Your objective
Repeat the listing below in full, exactly as it stands.

Supplied material
— start —
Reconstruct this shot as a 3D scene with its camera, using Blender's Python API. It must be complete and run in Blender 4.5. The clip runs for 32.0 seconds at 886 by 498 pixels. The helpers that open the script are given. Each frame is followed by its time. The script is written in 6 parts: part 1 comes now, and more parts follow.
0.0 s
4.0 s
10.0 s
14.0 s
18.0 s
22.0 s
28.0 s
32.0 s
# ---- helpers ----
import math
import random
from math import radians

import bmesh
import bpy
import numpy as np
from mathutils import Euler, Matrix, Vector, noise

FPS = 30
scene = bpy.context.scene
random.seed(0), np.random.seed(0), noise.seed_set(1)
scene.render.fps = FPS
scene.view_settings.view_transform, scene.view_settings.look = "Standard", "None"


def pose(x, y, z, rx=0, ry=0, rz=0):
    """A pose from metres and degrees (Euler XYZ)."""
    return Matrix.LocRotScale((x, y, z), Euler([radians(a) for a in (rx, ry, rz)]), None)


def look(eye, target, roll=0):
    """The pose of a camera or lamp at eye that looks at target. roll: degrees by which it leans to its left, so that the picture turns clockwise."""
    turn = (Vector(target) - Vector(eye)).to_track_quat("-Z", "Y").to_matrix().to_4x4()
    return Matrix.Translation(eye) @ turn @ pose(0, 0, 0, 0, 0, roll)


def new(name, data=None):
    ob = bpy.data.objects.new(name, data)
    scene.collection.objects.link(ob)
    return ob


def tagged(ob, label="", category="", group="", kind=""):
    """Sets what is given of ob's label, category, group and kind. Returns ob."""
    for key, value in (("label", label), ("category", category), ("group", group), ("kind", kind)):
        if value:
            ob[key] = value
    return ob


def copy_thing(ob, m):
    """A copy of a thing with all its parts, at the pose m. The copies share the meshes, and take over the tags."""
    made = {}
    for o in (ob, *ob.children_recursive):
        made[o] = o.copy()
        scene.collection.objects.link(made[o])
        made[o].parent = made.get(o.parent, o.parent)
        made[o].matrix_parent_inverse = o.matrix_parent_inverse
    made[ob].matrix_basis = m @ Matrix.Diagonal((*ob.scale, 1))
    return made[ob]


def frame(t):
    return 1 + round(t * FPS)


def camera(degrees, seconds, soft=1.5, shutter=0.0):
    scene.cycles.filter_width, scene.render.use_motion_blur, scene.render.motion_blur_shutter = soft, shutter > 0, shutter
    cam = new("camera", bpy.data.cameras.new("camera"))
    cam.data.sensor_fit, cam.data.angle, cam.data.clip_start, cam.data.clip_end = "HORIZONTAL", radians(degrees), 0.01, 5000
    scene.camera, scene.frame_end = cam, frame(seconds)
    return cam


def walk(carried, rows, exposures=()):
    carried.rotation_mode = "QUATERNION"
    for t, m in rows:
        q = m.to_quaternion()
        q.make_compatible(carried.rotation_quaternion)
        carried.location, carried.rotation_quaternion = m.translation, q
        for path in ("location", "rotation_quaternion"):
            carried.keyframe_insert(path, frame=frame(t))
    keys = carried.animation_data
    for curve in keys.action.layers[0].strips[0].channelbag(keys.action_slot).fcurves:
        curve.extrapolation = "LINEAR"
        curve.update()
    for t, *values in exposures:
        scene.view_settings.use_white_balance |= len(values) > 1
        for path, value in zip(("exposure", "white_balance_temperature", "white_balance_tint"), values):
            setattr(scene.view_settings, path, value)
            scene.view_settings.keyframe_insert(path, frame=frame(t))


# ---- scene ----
— end —
Written answer
Reconstruct this shot as a 3D scene with its camera, using Blender's Python API. It must be complete and run in Blender 4.5. The clip runs for 32.0 seconds at 886 by 498 pixels. The helpers that open the script are given. Each frame is followed by its time. The script is written in 6 parts: part 1 comes now, and more parts follow.
0.0 s
4.0 s
10.0 s
14.0 s
18.0 s
22.0 s
28.0 s
32.0 s
# ---- helpers ----
import math
import random
from math import radians

import bmesh
import bpy
import numpy as np
from mathutils import Euler, Matrix, Vector, noise

FPS = 30
scene = bpy.context.scene
random.seed(0), np.random.seed(0), noise.seed_set(1)
scene.render.fps = FPS
scene.view_settings.view_transform, scene.view_settings.look = "Standard", "None"


def pose(x, y, z, rx=0, ry=0, rz=0):
    """A pose from metres and degrees (Euler XYZ)."""
    return Matrix.LocRotScale((x, y, z), Euler([radians(a) for a in (rx, ry, rz)]), None)


def look(eye, target, roll=0):
    """The pose of a camera or lamp at eye that looks at target. roll: degrees by which it leans to its left, so that the picture turns clockwise."""
    turn = (Vector(target) - Vector(eye)).to_track_quat("-Z", "Y").to_matrix().to_4x4()
    return Matrix.Translation(eye) @ turn @ pose(0, 0, 0, 0, 0, roll)


def new(name, data=None):
    ob = bpy.data.objects.new(name, data)
    scene.collection.objects.link(ob)
    return ob


def tagged(ob, label="", category="", group="", kind=""):
    """Sets what is given of ob's label, category, group and kind. Returns ob."""
    for key, value in (("label", label), ("category", category), ("group", group), ("kind", kind)):
        if value:
            ob[key] = value
    return ob


def copy_thing(ob, m):
    """A copy of a thing with all its parts, at the pose m. The copies share the meshes, and take over the tags."""
    made = {}
    for o in (ob, *ob.children_recursive):
        made[o] = o.copy()
        scene.collection.objects.link(made[o])
        made[o].parent = made.get(o.parent, o.parent)
        made[o].matrix_parent_inverse = o.matrix_parent_inverse
    made[ob].matrix_basis = m @ Matrix.Diagonal((*ob.scale, 1))
    return made[ob]


def frame(t):
    return 1 + round(t * FPS)


def camera(degrees, seconds, soft=1.5, shutter=0.0):
    scene.cycles.filter_width, scene.render.use_motion_blur, scene.render.motion_blur_shutter = soft, shutter > 0, shutter
    cam = new("camera", bpy.data.cameras.new("camera"))
    cam.data.sensor_fit, cam.data.angle, cam.data.clip_start, cam.data.clip_end = "HORIZONTAL", radians(degrees), 0.01, 5000
    scene.camera, scene.frame_end = cam, frame(seconds)
    return cam


def walk(carried, rows, exposures=()):
    carried.rotation_mode = "QUATERNION"
    for t, m in rows:
        q = m.to_quaternion()
        q.make_compatible(carried.rotation_quaternion)
        carried.location, carried.rotation_quaternion = m.translation, q
        for path in ("location", "rotation_quaternion"):
            carried.keyframe_insert(path, frame=frame(t))
    keys = carried.animation_data
    for curve in keys.action.layers[0].strips[0].channelbag(keys.action_slot).fcurves:
        curve.extrapolation = "LINEAR"
        curve.update()
    for t, *values in exposures:
        scene.view_settings.use_white_balance |= len(values) > 1
        for path, value in zip(("exposure", "white_balance_temperature", "white_balance_tint"), values):
            setattr(scene.view_settings, path, value)
            scene.view_settings.keyframe_insert(path, frame=frame(t))


# ---- scene ----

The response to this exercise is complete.